Yes, we have been here before, but it seems to me this historic moment is a particularly deep hole of political despair, the kind that in other countries gave rise to real evil. (Think Hitler.) In the end, whenever one group of people starts blaming another as the problem, as our two-party system has, trouble is right behind. And we are all responsible.

This is a democracy, so we can't walk away from the responsibility for voting in good, bad and ugly. We could go to a benevolent dictator but I would suggest focusing on who is truly good first. It's up to us to get out of the intractable political situation that is America in 2010. At current course and speed this ship is headed for an iceberg that will take us down.
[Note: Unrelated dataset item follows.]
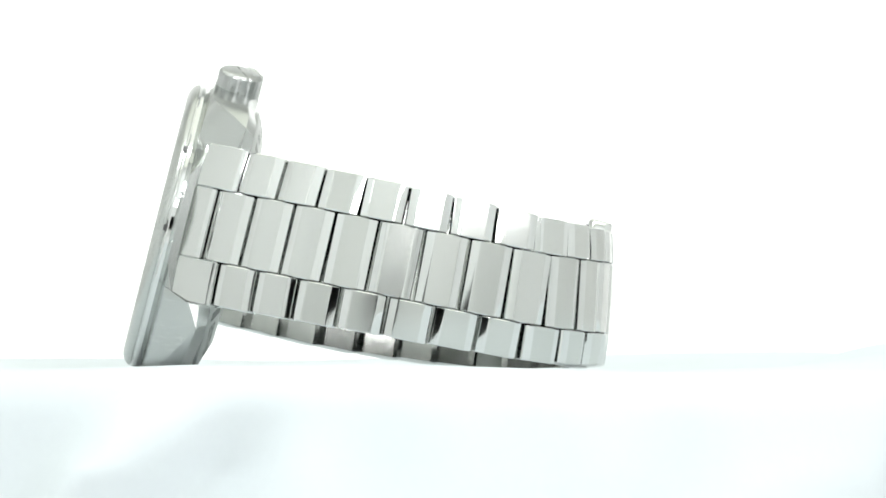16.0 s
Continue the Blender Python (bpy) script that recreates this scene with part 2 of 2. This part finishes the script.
def back_edge(x, y):
    """Where the bevel of an outline point meets the flat back."""
    r = math.hypot(x, y)
    if abs(x) < 19 and abs(y) < 11.1:
        return x, y, -9.5
    lug = min(1.0, max(0.0, (abs(x) - 13) / 6))
    keep = float(np.interp(abs(x), (4.5, 11), (0.965, 0.895))) + 0.05 * lug if y > 0 else 0.90 + 0.045 * lug
    return x * (keep if abs(y) > 11.2 else 0.965), math.copysign(max(11.06, abs(y) * keep), y), -9.1 - 0.4 * lug


def watch_case():
    pts = outline()
    rings = [[], [], [], [], []]
    for x, y in pts:
        r = math.hypot(x, y)
        foot = min(19.9, r)
        mid = foot + (r - foot) * 0.5
        gap = abs(x) < 19 and abs(y) < 11.1
        w = cone_w(r)
        if abs(x) > 8 and y > 11:
            # A narrow shelf round the bezel, then one face that steepens towards the lug's tip.
            w = float(np.interp(abs(x), (8.3, 10.2, 12, 14.4, 15.8, 17.1, 17.9, 18.9, 19.8, 21.4), (-3.1, -2.65, -2.5, -2.65, -3.0, -3.75, -4.45, -5.5, -6.5, -8.2)))
            w = w + 0.43 if abs(x) > 20 and y < 11.1 else w
        rings[0].append((x * foot / r, y * foot / r, -2.25))
        rings[1].append((x * mid / r, y * mid / r, (cone_w(mid) if r > 20.1 else -2.28)))
        if abs(x) > 8 and y > 11:
            k = min(16.4 / abs(x), 20.9 / r, 1.0)
            rings[1][-1] = (x * k, y * k, -2.4)
        rings[2].append((x, y, w))
        rings[3].append((x, y, (-7.7 - 0.5 * min(1.0, max(0.0, (abs(x) - 14) / 5)) if y > 0 else -7.0 - 0.25 * max(0.0, r - 20.85)) - (0.5 if gap else 0)))
        rings[4].append(back_edge(x, y))
    bm = bmesh.new()
    rows = [[bm.verts.new((x * MM, y * MM, w * MM)) for x, y, w in ring] for ring in rings]
    n = len(pts)
    for k, (a, b) in enumerate(zip(rows, rows[1:])):
        for i in range(n):
            f = bm.faces.new((a[i], a[(i + 1) % n], b[(i + 1) % n], b[i]))
            f.material_index = 1 if k >= 2 else 0
    for row in (rows[0], rows[-1][::-1]):
        f = bm.faces.new(row)
        f.material_index = 0
    bmesh.ops.triangulate(bm, faces=[f for f in bm.faces if len(f.verts) > 4])
    ob = part("case", bm, brushed, watch, "brushed steel cushion case with crown guard", REST, 27)
    ob.data.materials.append(wall_steel)
    bv = ob.modifiers.new("edges", "BEVEL")
    bv.width, bv.segments, bv.limit_method, bv.angle_limit = 0.00022, 2, "ANGLE", radians(24)
    return ob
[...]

Our bipartisan list of 10 good men politicians is an attempt to move the debate in that direction, toward politicians who set aside personal interest and name calling for the common good. Don't believe the attack ads. Don't listen to the groundswell that says that every politician is, by definition, evil. There are good men, and women, in our political system; no doubt we need more of them, as the stakes couldn't be any higher. But if all we do is continue to broaden the cavern between blue and red states, we are sure to fail as a republic. We will never be able to solve the complex and serious problems that face our nation.

Just for the record, I am a bleeding-heart-liberal-Massachusetts-Democrat, raised with a houseful of lesbians and arrested at age eight for protesting the Vietnam War with my dad. But I'm voting Republican for governor. Charlie Baker is the best man for the job.